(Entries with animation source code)
++++++++
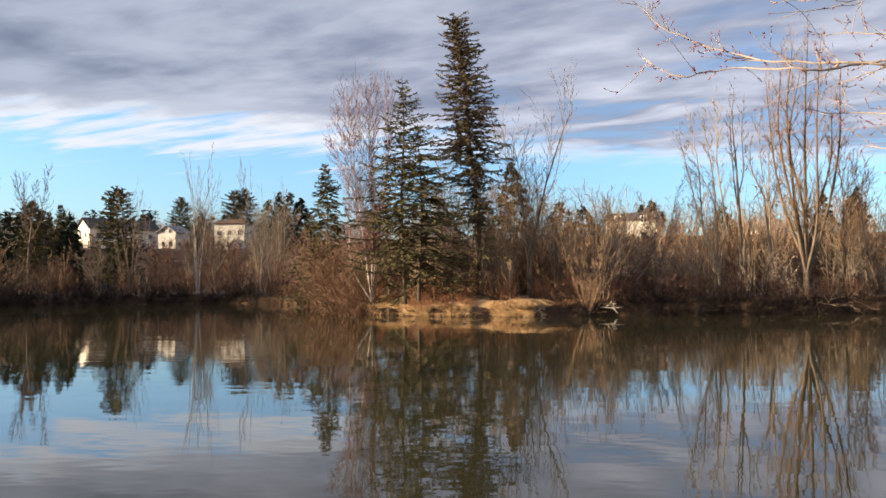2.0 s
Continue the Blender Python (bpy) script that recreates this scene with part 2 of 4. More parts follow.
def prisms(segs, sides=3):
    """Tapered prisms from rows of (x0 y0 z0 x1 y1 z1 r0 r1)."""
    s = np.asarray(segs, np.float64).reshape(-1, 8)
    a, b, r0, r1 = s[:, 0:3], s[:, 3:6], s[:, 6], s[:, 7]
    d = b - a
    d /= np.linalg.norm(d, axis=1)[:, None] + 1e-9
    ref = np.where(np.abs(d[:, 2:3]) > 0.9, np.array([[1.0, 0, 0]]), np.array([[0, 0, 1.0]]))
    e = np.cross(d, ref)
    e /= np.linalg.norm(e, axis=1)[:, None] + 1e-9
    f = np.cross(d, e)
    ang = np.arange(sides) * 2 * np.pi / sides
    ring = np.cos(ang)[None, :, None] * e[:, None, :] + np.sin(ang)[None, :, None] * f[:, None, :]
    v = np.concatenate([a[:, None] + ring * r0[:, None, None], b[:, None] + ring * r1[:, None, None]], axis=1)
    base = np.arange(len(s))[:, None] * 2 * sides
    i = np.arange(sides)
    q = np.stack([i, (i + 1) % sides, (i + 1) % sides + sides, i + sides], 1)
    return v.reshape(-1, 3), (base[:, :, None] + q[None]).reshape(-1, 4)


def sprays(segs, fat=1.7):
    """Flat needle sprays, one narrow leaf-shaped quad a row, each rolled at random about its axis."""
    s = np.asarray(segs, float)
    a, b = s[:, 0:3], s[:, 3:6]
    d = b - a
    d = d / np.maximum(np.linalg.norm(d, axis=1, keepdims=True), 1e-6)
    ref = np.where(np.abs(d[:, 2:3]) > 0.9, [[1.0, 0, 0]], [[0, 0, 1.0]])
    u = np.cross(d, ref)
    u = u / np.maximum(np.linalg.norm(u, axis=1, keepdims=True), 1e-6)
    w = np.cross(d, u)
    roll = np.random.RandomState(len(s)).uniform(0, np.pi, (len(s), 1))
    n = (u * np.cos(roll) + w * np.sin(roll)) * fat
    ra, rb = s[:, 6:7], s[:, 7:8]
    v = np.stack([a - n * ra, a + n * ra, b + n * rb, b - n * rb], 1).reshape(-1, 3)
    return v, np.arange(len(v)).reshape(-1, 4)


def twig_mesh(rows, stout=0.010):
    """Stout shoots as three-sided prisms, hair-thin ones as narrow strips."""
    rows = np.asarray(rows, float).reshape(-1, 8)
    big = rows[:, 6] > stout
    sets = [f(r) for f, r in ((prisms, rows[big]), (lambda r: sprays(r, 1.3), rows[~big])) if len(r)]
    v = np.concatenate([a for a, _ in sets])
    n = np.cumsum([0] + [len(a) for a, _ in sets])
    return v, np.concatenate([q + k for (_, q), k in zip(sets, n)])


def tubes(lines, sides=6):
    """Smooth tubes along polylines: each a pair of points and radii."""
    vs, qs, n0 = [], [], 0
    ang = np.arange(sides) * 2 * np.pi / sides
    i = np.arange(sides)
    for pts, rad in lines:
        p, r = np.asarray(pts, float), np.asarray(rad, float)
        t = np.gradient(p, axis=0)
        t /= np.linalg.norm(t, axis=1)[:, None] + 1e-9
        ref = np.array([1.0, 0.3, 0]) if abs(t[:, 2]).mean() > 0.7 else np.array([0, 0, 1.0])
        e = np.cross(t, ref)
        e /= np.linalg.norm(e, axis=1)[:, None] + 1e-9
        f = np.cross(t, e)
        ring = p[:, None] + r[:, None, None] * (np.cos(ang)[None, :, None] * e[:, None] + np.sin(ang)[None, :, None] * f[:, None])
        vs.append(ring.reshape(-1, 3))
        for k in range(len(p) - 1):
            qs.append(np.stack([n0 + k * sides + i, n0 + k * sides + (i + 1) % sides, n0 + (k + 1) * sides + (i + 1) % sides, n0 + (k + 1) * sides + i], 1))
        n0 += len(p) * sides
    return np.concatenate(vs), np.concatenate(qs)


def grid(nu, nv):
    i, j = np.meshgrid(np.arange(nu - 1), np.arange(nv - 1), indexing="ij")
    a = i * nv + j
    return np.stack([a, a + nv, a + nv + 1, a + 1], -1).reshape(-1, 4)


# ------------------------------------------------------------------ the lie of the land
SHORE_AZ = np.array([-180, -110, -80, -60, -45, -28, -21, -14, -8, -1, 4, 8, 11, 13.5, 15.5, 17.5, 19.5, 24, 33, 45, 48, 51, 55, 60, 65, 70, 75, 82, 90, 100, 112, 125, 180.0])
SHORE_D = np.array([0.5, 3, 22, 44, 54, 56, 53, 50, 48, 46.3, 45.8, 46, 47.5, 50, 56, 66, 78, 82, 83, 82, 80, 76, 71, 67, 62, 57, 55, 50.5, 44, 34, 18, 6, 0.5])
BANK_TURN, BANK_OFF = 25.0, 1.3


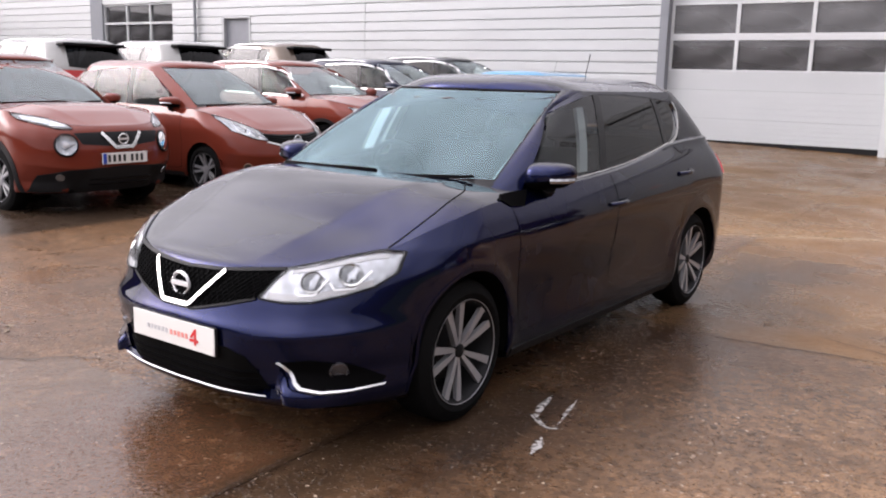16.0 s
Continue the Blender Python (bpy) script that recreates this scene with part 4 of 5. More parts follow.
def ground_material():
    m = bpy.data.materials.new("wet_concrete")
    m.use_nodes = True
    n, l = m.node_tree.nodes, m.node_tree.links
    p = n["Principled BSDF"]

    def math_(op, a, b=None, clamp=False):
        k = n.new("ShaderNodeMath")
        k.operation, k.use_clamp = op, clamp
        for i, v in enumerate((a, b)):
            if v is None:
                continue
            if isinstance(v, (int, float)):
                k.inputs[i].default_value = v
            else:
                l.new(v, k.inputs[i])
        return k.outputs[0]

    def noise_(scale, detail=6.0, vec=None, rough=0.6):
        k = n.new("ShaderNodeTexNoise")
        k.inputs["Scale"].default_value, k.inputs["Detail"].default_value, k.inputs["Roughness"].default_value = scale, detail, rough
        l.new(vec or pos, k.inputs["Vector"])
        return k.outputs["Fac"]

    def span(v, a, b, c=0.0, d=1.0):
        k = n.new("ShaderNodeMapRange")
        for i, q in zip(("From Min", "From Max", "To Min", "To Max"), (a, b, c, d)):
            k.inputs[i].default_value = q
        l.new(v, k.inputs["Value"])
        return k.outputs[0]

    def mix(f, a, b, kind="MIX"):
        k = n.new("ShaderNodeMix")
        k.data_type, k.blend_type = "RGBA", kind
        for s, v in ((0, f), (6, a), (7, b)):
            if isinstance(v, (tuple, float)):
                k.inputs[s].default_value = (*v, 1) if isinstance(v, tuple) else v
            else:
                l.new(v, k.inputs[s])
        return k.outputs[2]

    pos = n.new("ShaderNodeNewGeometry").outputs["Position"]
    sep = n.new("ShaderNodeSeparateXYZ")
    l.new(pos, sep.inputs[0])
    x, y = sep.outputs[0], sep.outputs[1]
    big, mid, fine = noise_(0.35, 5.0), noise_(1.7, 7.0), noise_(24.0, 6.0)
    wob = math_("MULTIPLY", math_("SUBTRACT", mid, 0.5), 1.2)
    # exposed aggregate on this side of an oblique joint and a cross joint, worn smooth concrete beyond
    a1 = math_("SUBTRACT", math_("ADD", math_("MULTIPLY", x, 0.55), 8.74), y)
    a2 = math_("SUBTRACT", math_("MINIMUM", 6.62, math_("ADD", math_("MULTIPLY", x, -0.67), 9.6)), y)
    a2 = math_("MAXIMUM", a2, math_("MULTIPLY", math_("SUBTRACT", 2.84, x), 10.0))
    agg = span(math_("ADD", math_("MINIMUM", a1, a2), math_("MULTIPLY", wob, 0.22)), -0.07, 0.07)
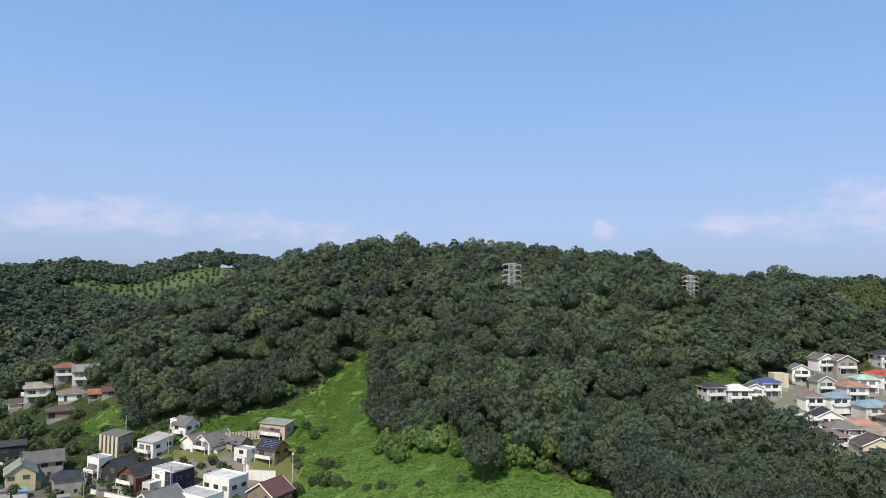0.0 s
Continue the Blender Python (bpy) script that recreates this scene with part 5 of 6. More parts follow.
++++++++
> **Task statement**
Your task is to set down the records shown above exactly, minus any pictures.

> **Output for this task**
2.0 s
Continue the Blender Python (bpy) script that recreates this scene with part 2 of 4. More parts follow.
def prisms(segs, sides=3):
    """Tapered prisms from rows of (x0 y0 z0 x1 y1 z1 r0 r1)."""
    s = np.asarray(segs, np.float64).reshape(-1, 8)
    a, b, r0, r1 = s[:, 0:3], s[:, 3:6], s[:, 6], s[:, 7]
    d = b - a
    d /= np.linalg.norm(d, axis=1)[:, None] + 1e-9
    ref = np.where(np.abs(d[:, 2:3]) > 0.9, np.array([[1.0, 0, 0]]), np.array([[0, 0, 1.0]]))
    e = np.cross(d, ref)
    e /= np.linalg.norm(e, axis=1)[:, None] + 1e-9
    f = np.cross(d, e)
    ang = np.arange(sides) * 2 * np.pi / sides
    ring = np.cos(ang)[None, :, None] * e[:, None, :] + np.sin(ang)[None, :, None] * f[:, None, :]
    v = np.concatenate([a[:, None] + ring * r0[:, None, None], b[:, None] + ring * r1[:, None, None]], axis=1)
    base = np.arange(len(s))[:, None] * 2 * sides
    i = np.arange(sides)
    q = np.stack([i, (i + 1) % sides, (i + 1) % sides + sides, i + sides], 1)
    return v.reshape(-1, 3), (base[:, :, None] + q[None]).reshape(-1, 4)


def sprays(segs, fat=1.7):
    """Flat needle sprays, one narrow leaf-shaped quad a row, each rolled at random about its axis."""
    s = np.asarray(segs, float)
    a, b = s[:, 0:3], s[:, 3:6]
    d = b - a
    d = d / np.maximum(np.linalg.norm(d, axis=1, keepdims=True), 1e-6)
    ref = np.where(np.abs(d[:, 2:3]) > 0.9, [[1.0, 0, 0]], [[0, 0, 1.0]])
    u = np.cross(d, ref)
    u = u / np.maximum(np.linalg.norm(u, axis=1, keepdims=True), 1e-6)
    w = np.cross(d, u)
    roll = np.random.RandomState(len(s)).uniform(0, np.pi, (len(s), 1))
    n = (u * np.cos(roll) + w * np.sin(roll)) * fat
    ra, rb = s[:, 6:7], s[:, 7:8]
    v = np.stack([a - n * ra, a + n * ra, b + n * rb, b - n * rb], 1).reshape(-1, 3)
    return v, np.arange(len(v)).reshape(-1, 4)


def twig_mesh(rows, stout=0.010):
    """Stout shoots as three-sided prisms, hair-thin ones as narrow strips."""
    rows = np.asarray(rows, float).reshape(-1, 8)
    big = rows[:, 6] > stout
    sets = [f(r) for f, r in ((prisms, rows[big]), (lambda r: sprays(r, 1.3), rows[~big])) if len(r)]
    v = np.concatenate([a for a, _ in sets])
    n = np.cumsum([0] + [len(a) for a, _ in sets])
    return v, np.concatenate([q + k for (_, q), k in zip(sets, n)])


def tubes(lines, sides=6):
    """Smooth tubes along polylines: each a pair of points and radii."""
    vs, qs, n0 = [], [], 0
    ang = np.arange(sides) * 2 * np.pi / sides
    i = np.arange(sides)
    for pts, rad in lines:
        p, r = np.asarray(pts, float), np.asarray(rad, float)
        t = np.gradient(p, axis=0)
        t /= np.linalg.norm(t, axis=1)[:, None] + 1e-9
        ref = np.array([1.0, 0.3, 0]) if abs(t[:, 2]).mean() > 0.7 else np.array([0, 0, 1.0])
        e = np.cross(t, ref)
        e /= np.linalg.norm(e, axis=1)[:, None] + 1e-9
        f = np.cross(t, e)
        ring = p[:, None] + r[:, None, None] * (np.cos(ang)[None, :, None] * e[:, None] + np.sin(ang)[None, :, None] * f[:, None])
        vs.append(ring.reshape(-1, 3))
        for k in range(len(p) - 1):
            qs.append(np.stack([n0 + k * sides + i, n0 + k * sides + (i + 1) % sides, n0 + (k + 1) * sides + (i + 1) % sides, n0 + (k + 1) * sides + i], 1))
        n0 += len(p) * sides
    return np.concatenate(vs), np.concatenate(qs)


def grid(nu, nv):
    i, j = np.meshgrid(np.arange(nu - 1), np.arange(nv - 1), indexing="ij")
    a = i * nv + j
    return np.stack([a, a + nv, a + nv + 1, a + 1], -1).reshape(-1, 4)


# ------------------------------------------------------------------ the lie of the land
SHORE_AZ = np.array([-180, -110, -80, -60, -45, -28, -21, -14, -8, -1, 4, 8, 11, 13.5, 15.5, 17.5, 19.5, 24, 33, 45, 48, 51, 55, 60, 65, 70, 75, 82, 90, 100, 112, 125, 180.0])
SHORE_D = np.array([0.5, 3, 22, 44, 54, 56, 53, 50, 48, 46.3, 45.8, 46, 47.5, 50, 56, 66, 78, 82, 83, 82, 80, 76, 71, 67, 62, 57, 55, 50.5, 44, 34, 18, 6, 0.5])
BANK_TURN, BANK_OFF = 25.0, 1.3


16.0 s
Continue the Blender Python (bpy) script that recreates this scene with part 4 of 5. More parts follow.
def ground_material():
    m = bpy.data.materials.new("wet_concrete")
    m.use_nodes = True
    n, l = m.node_tree.nodes, m.node_tree.links
    p = n["Principled BSDF"]

    def math_(op, a, b=None, clamp=False):
        k = n.new("ShaderNodeMath")
        k.operation, k.use_clamp = op, clamp
        for i, v in enumerate((a, b)):
            if v is None:
                continue
            if isinstance(v, (int, float)):
                k.inputs[i].default_value = v
            else:
                l.new(v, k.inputs[i])
        return k.outputs[0]

    def noise_(scale, detail=6.0, vec=None, rough=0.6):
        k = n.new("ShaderNodeTexNoise")
        k.inputs["Scale"].default_value, k.inputs["Detail"].default_value, k.inputs["Roughness"].default_value = scale, detail, rough
        l.new(vec or pos, k.inputs["Vector"])
        return k.outputs["Fac"]

    def span(v, a, b, c=0.0, d=1.0):
        k = n.new("ShaderNodeMapRange")
        for i, q in zip(("From Min", "From Max", "To Min", "To Max"), (a, b, c, d)):
            k.inputs[i].default_value = q
        l.new(v, k.inputs["Value"])
        return k.outputs[0]

    def mix(f, a, b, kind="MIX"):
        k = n.new("ShaderNodeMix")
        k.data_type, k.blend_type = "RGBA", kind
        for s, v in ((0, f), (6, a), (7, b)):
            if isinstance(v, (tuple, float)):
                k.inputs[s].default_value = (*v, 1) if isinstance(v, tuple) else v
            else:
                l.new(v, k.inputs[s])
        return k.outputs[2]

    pos = n.new("ShaderNodeNewGeometry").outputs["Position"]
    sep = n.new("ShaderNodeSeparateXYZ")
    l.new(pos, sep.inputs[0])
    x, y = sep.outputs[0], sep.outputs[1]
    big, mid, fine = noise_(0.35, 5.0), noise_(1.7, 7.0), noise_(24.0, 6.0)
    wob = math_("MULTIPLY", math_("SUBTRACT", mid, 0.5), 1.2)
    # exposed aggregate on this side of an oblique joint and a cross joint, worn smooth concrete beyond
    a1 = math_("SUBTRACT", math_("ADD", math_("MULTIPLY", x, 0.55), 8.74), y)
    a2 = math_("SUBTRACT", math_("MINIMUM", 6.62, math_("ADD", math_("MULTIPLY", x, -0.67), 9.6)), y)
    a2 = math_("MAXIMUM", a2, math_("MULTIPLY", math_("SUBTRACT", 2.84, x), 10.0))
    agg = span(math_("ADD", math_("MINIMUM", a1, a2), math_("MULTIPLY", wob, 0.22)), -0.07, 0.07)
0.0 s
Continue the Blender Python (bpy) script that recreates this scene with part 5 of 6. More parts follow.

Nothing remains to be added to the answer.